------ Provided material ------

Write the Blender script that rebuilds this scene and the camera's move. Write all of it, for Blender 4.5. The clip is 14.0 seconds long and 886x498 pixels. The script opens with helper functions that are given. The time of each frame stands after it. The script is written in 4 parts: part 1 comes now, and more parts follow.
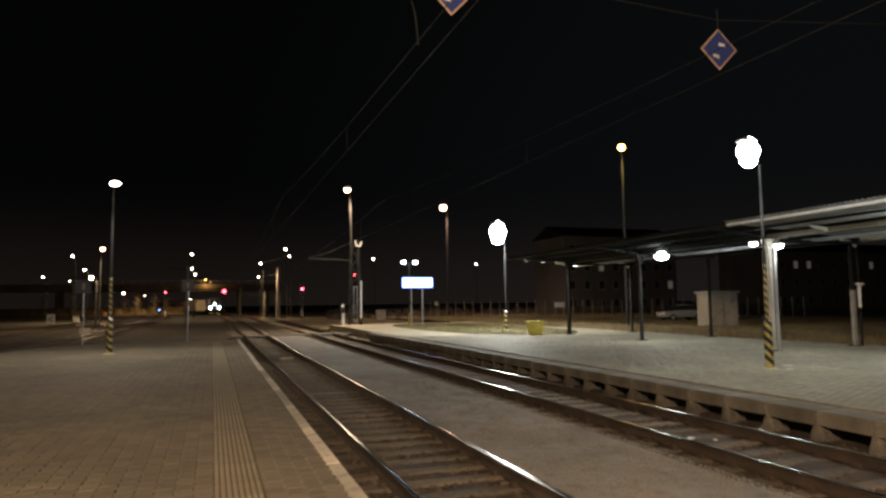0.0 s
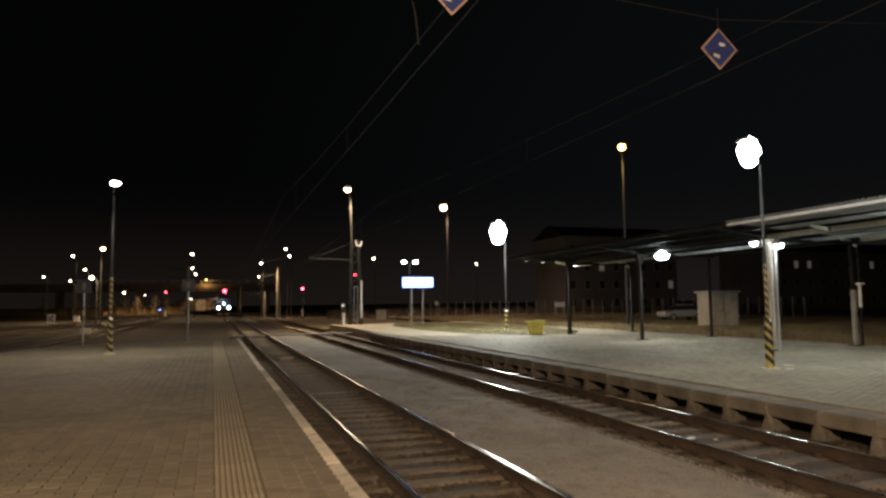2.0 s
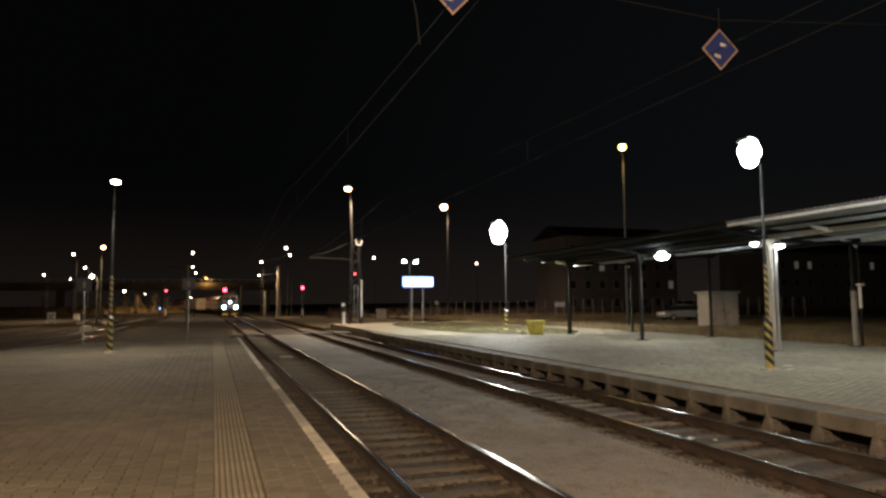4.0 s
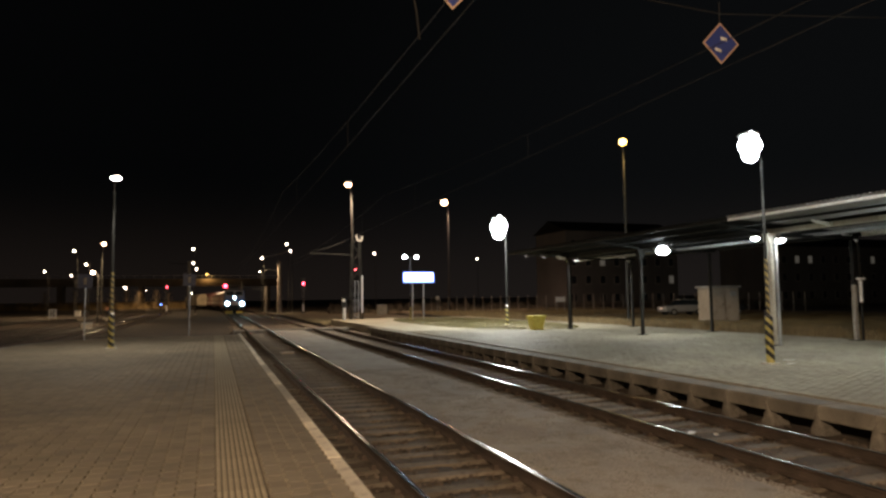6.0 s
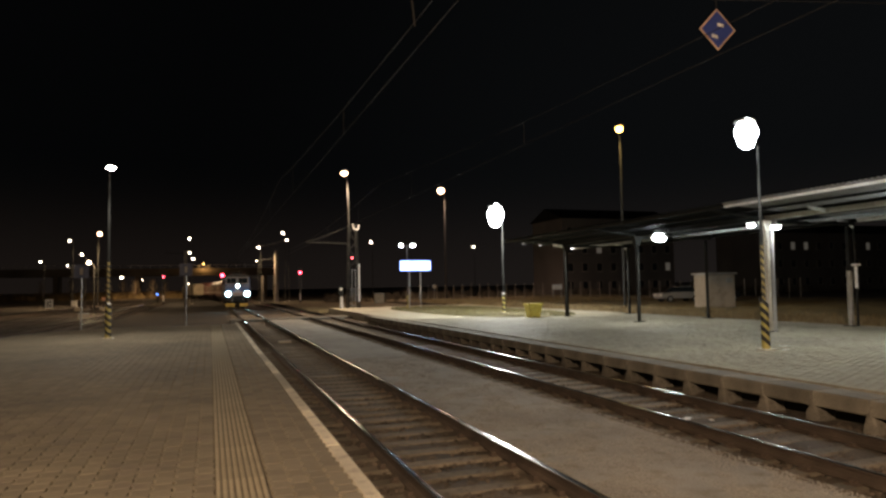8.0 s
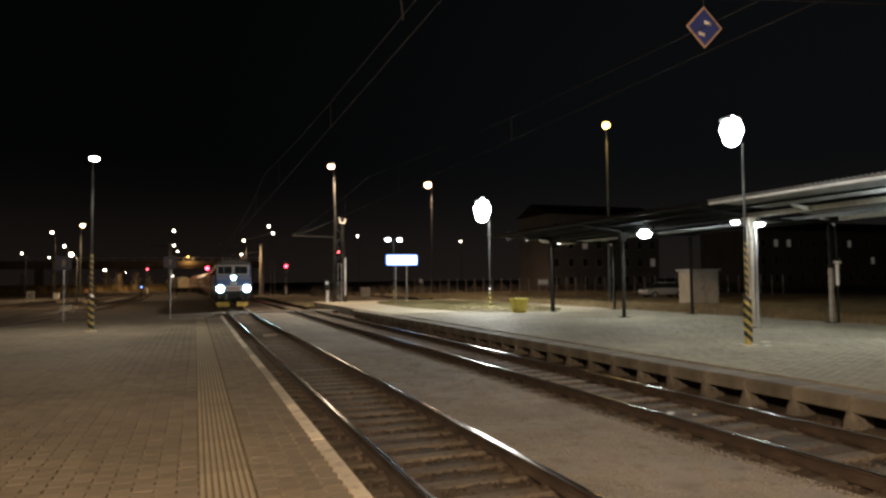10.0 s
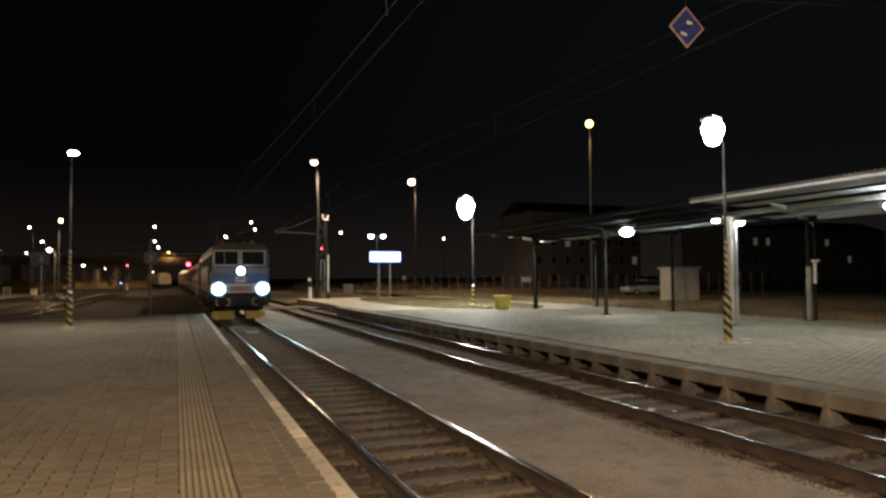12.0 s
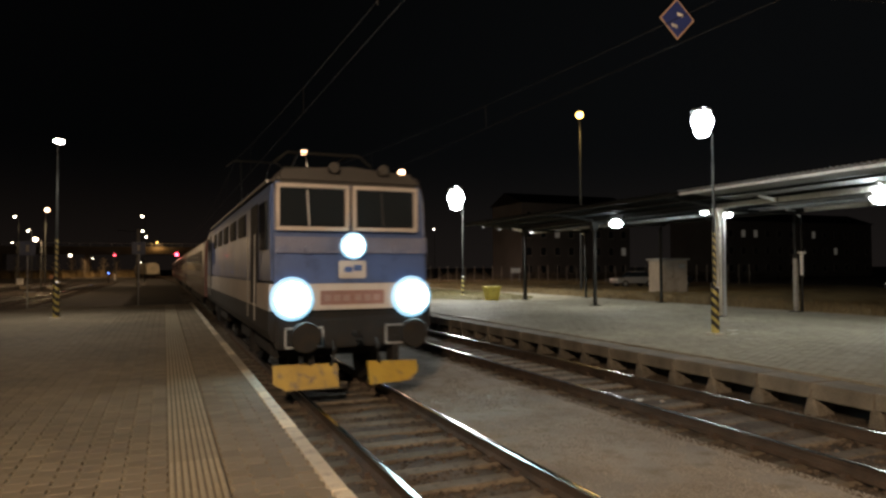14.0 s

------

# Task to carry out
Would you set down the listing exactly, omitting pictures?

# Complete response
Write the Blender script that rebuilds this scene and the camera's move. Write all of it, for Blender 4.5. The clip is 14.0 seconds long and 886x498 pixels. The script opens with helper functions that are given. The time of each frame stands after it. The script is written in 4 parts: part 1 comes now, and more parts follow.
0.0 s
2.0 s
4.0 s
6.0 s
8.0 s
10.0 s
12.0 s
14.0 s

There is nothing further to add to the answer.